**Materials provided**
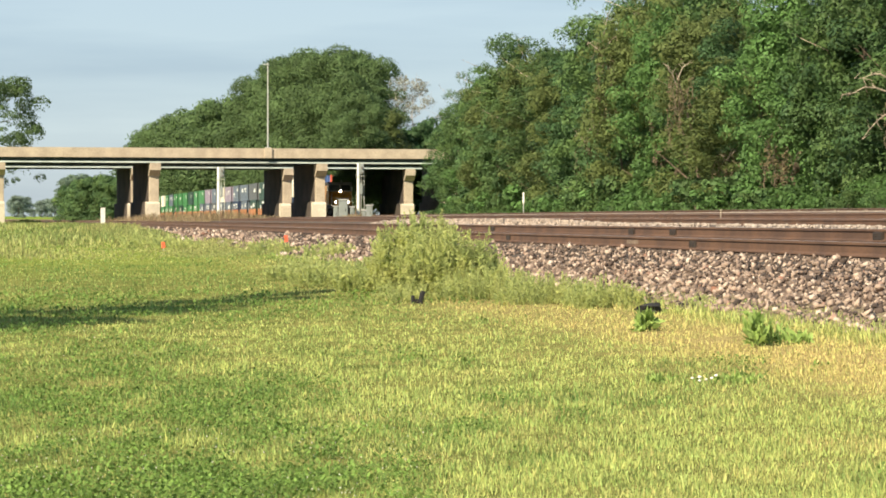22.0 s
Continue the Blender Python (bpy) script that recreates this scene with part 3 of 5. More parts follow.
def lone_trees():
    t = tree("roadside_tree", "spreading open-crowned tree with gaps between its leaves", 31, 23.0, 8.6, 15000, 0.2, low=0.22, leaf=LEAF_FAR, trunk=0.4, lobes_n=60, gaps=0.55, simple=True)
    t.matrix_basis = pose(-68.6, 462, 0.6, 0, 0, 40)
    t = tree("pale_tree", "half-bare tree with pale twigs and sparse leaves", 33, 24.5, 5.6, 2700, 0.19, low=0.35, leaf=LEAF_SILVER, simple=True, trunk=0.25, lobes_n=16, gaps=0.7, wood=PALE_BARK, twigs=7)
    t.matrix_basis = pose(-4.4, 482, 1.0, 0, 0, 10)
    t = tree("round_tree", "low round-topped olive green tree beyond the bridge", 34, 17.0, 5.8, 24000, 0.2, low=0.1, leaf=LEAF_PALE, trunk=0.3, lobes_n=44, simple=True)
    t.matrix_basis = pose(-8.9, 460, 1.0, 0, 0, 100)
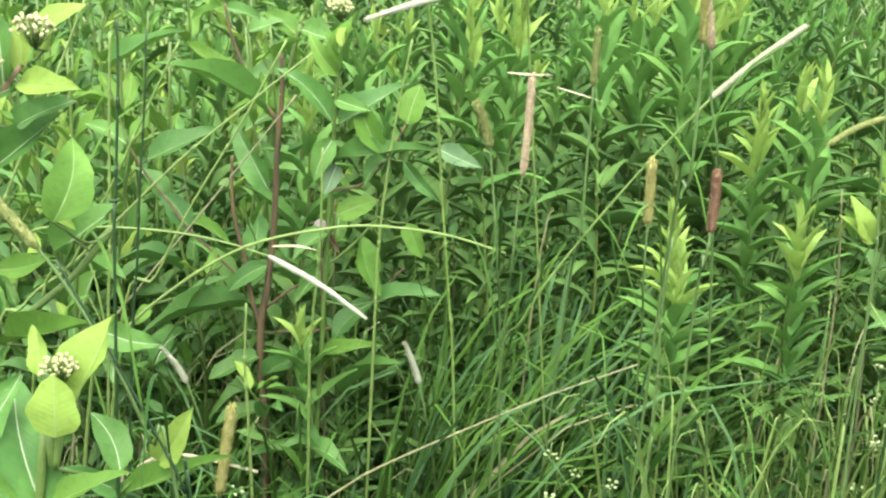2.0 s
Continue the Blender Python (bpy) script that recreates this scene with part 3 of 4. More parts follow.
leaf(p, "oval", LEAF, (1.240, 1.080, 0.940), (1.296, 1.064, 0.925), 0.031)
leaf(p, "oval", LEAF_YOUNG, (1.275, 1.180, 0.795), (1.307, 1.155, 0.709), 0.052)
leaf(p, "oval", LEAF, (1.292, 1.080, 0.750), (1.273, 1.102, 0.779), 0.025)
leaf(p, "oval", LEAF, (1.349, 1.130, 0.621), (1.329, 1.154, 0.651), 0.027)
leaf(p, "oval", LEAF, (0.932, 1.080, 0.997), (0.799, 1.053, 1.017), 0.037)
leaf(p, "oval", LEAF, (0.933, 1.072, 0.999), (1.070, 1.035, 1.042), 0.037, (-0.1, -0.7, 0.7))
leaf(p, "oval", LEAF, (0.960, 1.090, 0.969), (1.104, 1.060, 1.022), 0.031, (-0.1, -0.75, 0.6))
leaf(p, "oval", LEAF, (0.931, 1.080, 1.002), (0.948, 1.114, 1.049), 0.037, (0.100, -0.760, 0.600), 0)
leaf(p, "oval", LEAF, (0.937, 1.080, 0.946), (0.932, 1.068, 0.899), 0.030, (0.000, -0.807, 0.600), 0)
leaf(p, "oval", LEAF, (0.963, 1.080, 0.906), (1.076, 1.102, 0.946), 0.046)
leaf(p, "oval", LEAF, (0.928, 1.080, 0.901), (0.824, 1.059, 0.921), 0.022)
leaf(p, "oval", LEAF, (0.933, 1.080, 0.952), (0.919, 1.109, 0.993), 0.032, (0.000, -0.807, 0.600), 0)
leaf(p, "oval", LEAF, (0.939, 1.080, 0.951), (0.970, 1.103, 0.983), 0.031, (0.200, -0.807, 0.600), 0)
leaf(p, "oval", LEAF, (0.935, 1.080, 0.874), (0.906, 1.067, 0.826), 0.027)
leaf(p, "oval", LEAF, (0.950, 1.080, 0.805), (0.992, 1.103, 0.835), 0.025)
leaf(p, "oval", LEAF_TIP, (0.955, 1.080, 1.037), (1.016, 1.120, 1.098), 0.034, (0.450, -0.712, 0.550), 0)
leaf(p, "oval", LEAF_TIP, (0.952, 1.080, 1.041), (0.988, 1.085, 1.052), 0.017)
buds(p, (0.971, 1.080, 1.052), 0.007)

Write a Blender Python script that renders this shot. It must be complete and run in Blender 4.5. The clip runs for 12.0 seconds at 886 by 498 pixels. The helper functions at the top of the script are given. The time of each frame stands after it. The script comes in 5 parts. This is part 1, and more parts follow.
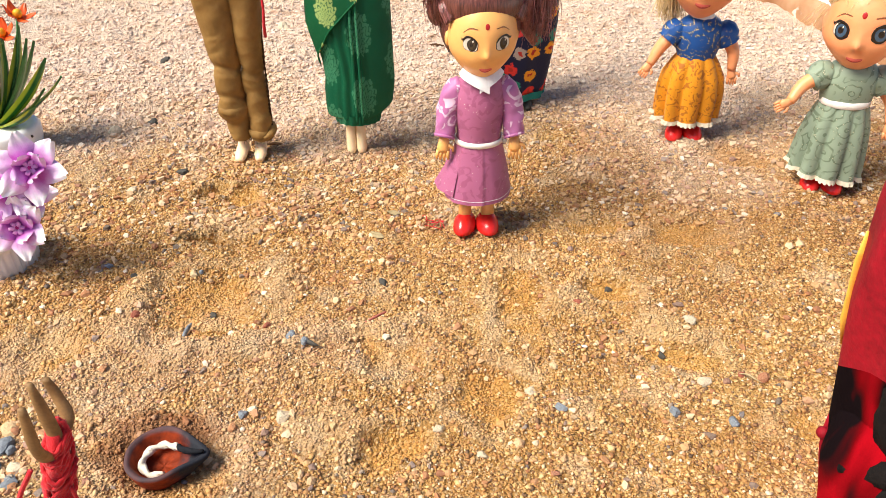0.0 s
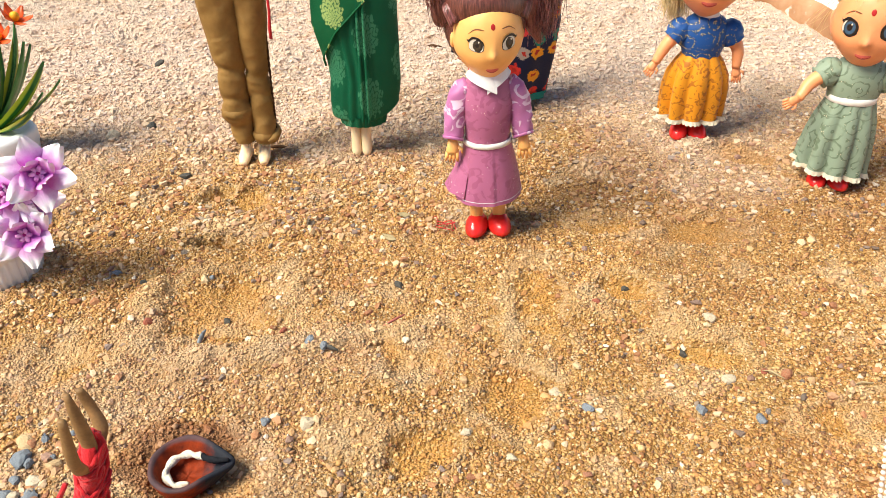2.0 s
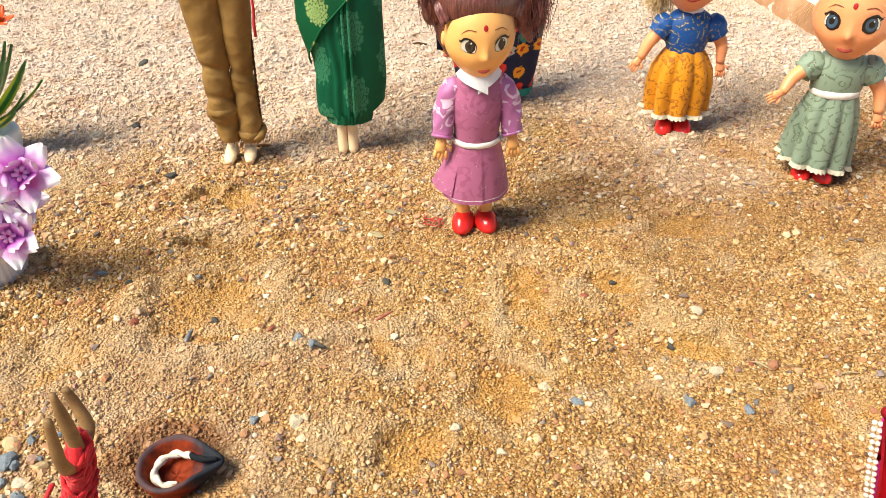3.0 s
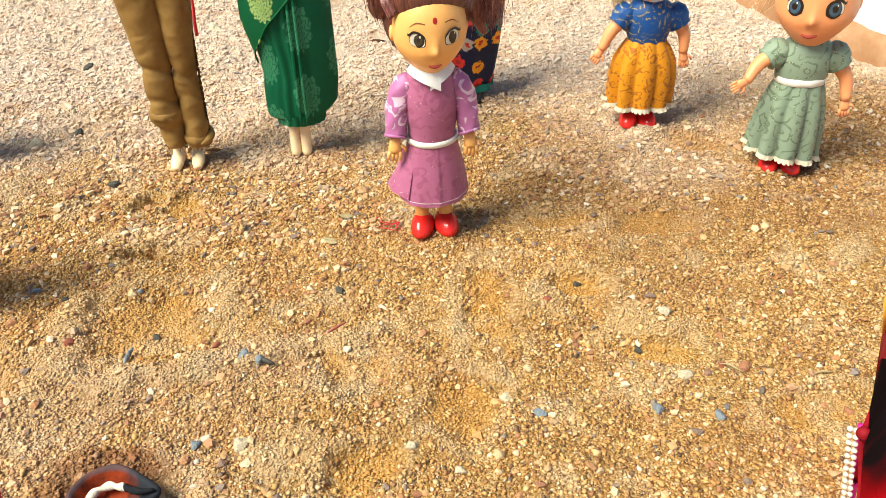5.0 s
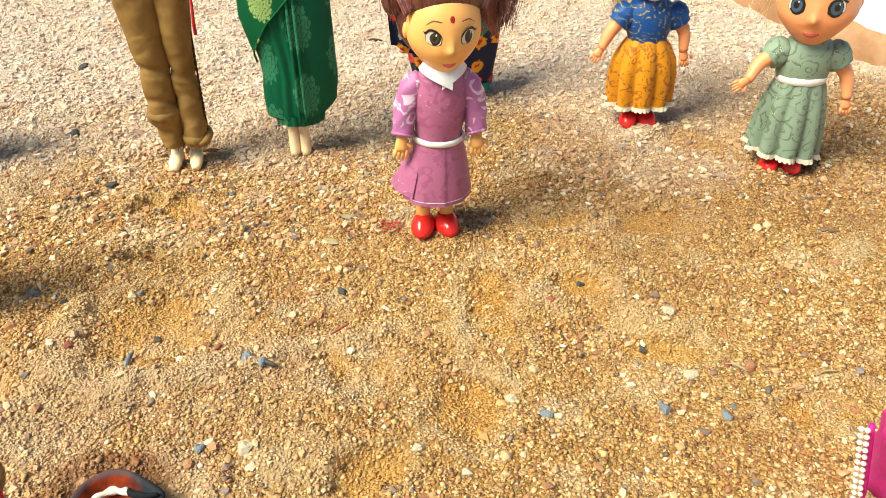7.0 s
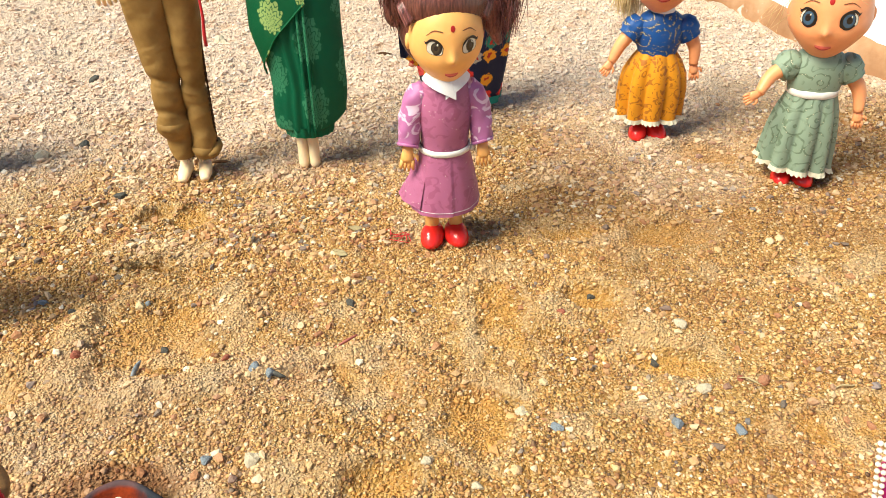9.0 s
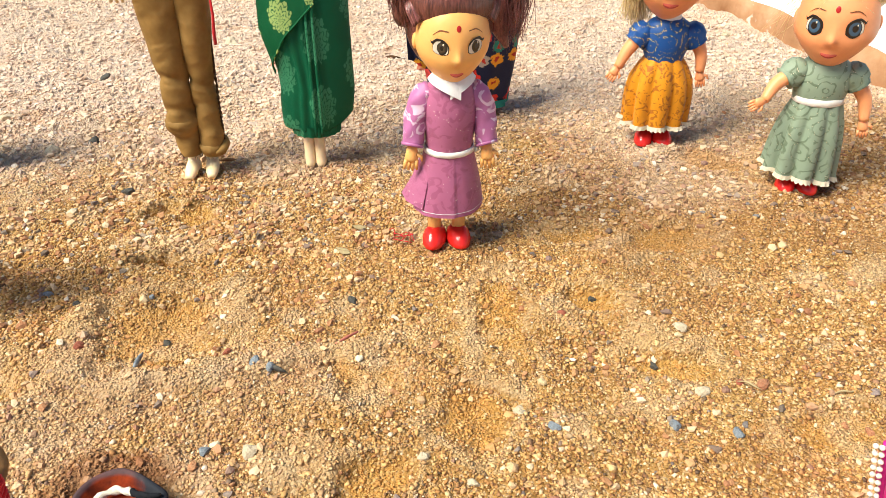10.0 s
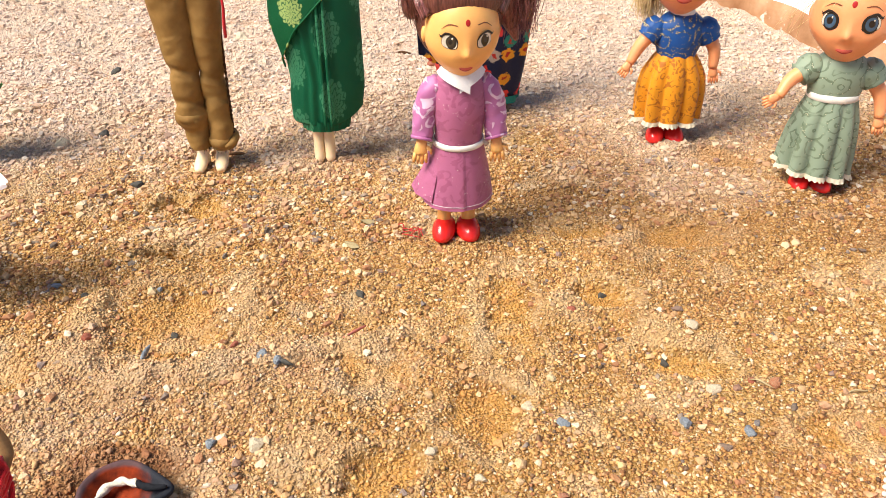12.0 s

**Short exercise**
Write out all the entries again, word for word, and print no images.

**Correct output**
22.0 s
Continue the Blender Python (bpy) script that recreates this scene with part 3 of 5. More parts follow.
def lone_trees():
    t = tree("roadside_tree", "spreading open-crowned tree with gaps between its leaves", 31, 23.0, 8.6, 15000, 0.2, low=0.22, leaf=LEAF_FAR, trunk=0.4, lobes_n=60, gaps=0.55, simple=True)
    t.matrix_basis = pose(-68.6, 462, 0.6, 0, 0, 40)
    t = tree("pale_tree", "half-bare tree with pale twigs and sparse leaves", 33, 24.5, 5.6, 2700, 0.19, low=0.35, leaf=LEAF_SILVER, simple=True, trunk=0.25, lobes_n=16, gaps=0.7, wood=PALE_BARK, twigs=7)
    t.matrix_basis = pose(-4.4, 482, 1.0, 0, 0, 10)
    t = tree("round_tree", "low round-topped olive green tree beyond the bridge", 34, 17.0, 5.8, 24000, 0.2, low=0.1, leaf=LEAF_PALE, trunk=0.3, lobes_n=44, simple=True)
    t.matrix_basis = pose(-8.9, 460, 1.0, 0, 0, 100)
2.0 s
Continue the Blender Python (bpy) script that recreates this scene with part 3 of 4. More parts follow.
leaf(p, "oval", LEAF, (1.240, 1.080, 0.940), (1.296, 1.064, 0.925), 0.031)
leaf(p, "oval", LEAF_YOUNG, (1.275, 1.180, 0.795), (1.307, 1.155, 0.709), 0.052)
leaf(p, "oval", LEAF, (1.292, 1.080, 0.750), (1.273, 1.102, 0.779), 0.025)
leaf(p, "oval", LEAF, (1.349, 1.130, 0.621), (1.329, 1.154, 0.651), 0.027)
leaf(p, "oval", LEAF, (0.932, 1.080, 0.997), (0.799, 1.053, 1.017), 0.037)
leaf(p, "oval", LEAF, (0.933, 1.072, 0.999), (1.070, 1.035, 1.042), 0.037, (-0.1, -0.7, 0.7))
leaf(p, "oval", LEAF, (0.960, 1.090, 0.969), (1.104, 1.060, 1.022), 0.031, (-0.1, -0.75, 0.6))
leaf(p, "oval", LEAF, (0.931, 1.080, 1.002), (0.948, 1.114, 1.049), 0.037, (0.100, -0.760, 0.600), 0)
leaf(p, "oval", LEAF, (0.937, 1.080, 0.946), (0.932, 1.068, 0.899), 0.030, (0.000, -0.807, 0.600), 0)
leaf(p, "oval", LEAF, (0.963, 1.080, 0.906), (1.076, 1.102, 0.946), 0.046)
leaf(p, "oval", LEAF, (0.928, 1.080, 0.901), (0.824, 1.059, 0.921), 0.022)
leaf(p, "oval", LEAF, (0.933, 1.080, 0.952), (0.919, 1.109, 0.993), 0.032, (0.000, -0.807, 0.600), 0)
leaf(p, "oval", LEAF, (0.939, 1.080, 0.951), (0.970, 1.103, 0.983), 0.031, (0.200, -0.807, 0.600), 0)
leaf(p, "oval", LEAF, (0.935, 1.080, 0.874), (0.906, 1.067, 0.826), 0.027)
leaf(p, "oval", LEAF, (0.950, 1.080, 0.805), (0.992, 1.103, 0.835), 0.025)
leaf(p, "oval", LEAF_TIP, (0.955, 1.080, 1.037), (1.016, 1.120, 1.098), 0.034, (0.450, -0.712, 0.550), 0)
leaf(p, "oval", LEAF_TIP, (0.952, 1.080, 1.041), (0.988, 1.085, 1.052), 0.017)
buds(p, (0.971, 1.080, 1.052), 0.007)

Write a Blender Python script that renders this shot. It must be complete and run in Blender 4.5. The clip runs for 12.0 seconds at 886 by 498 pixels. The helper functions at the top of the script are given. The time of each frame stands after it. The script comes in 5 parts. This is part 1, and more parts follow.
0.0 s
2.0 s
3.0 s
5.0 s
7.0 s
9.0 s
10.0 s
12.0 s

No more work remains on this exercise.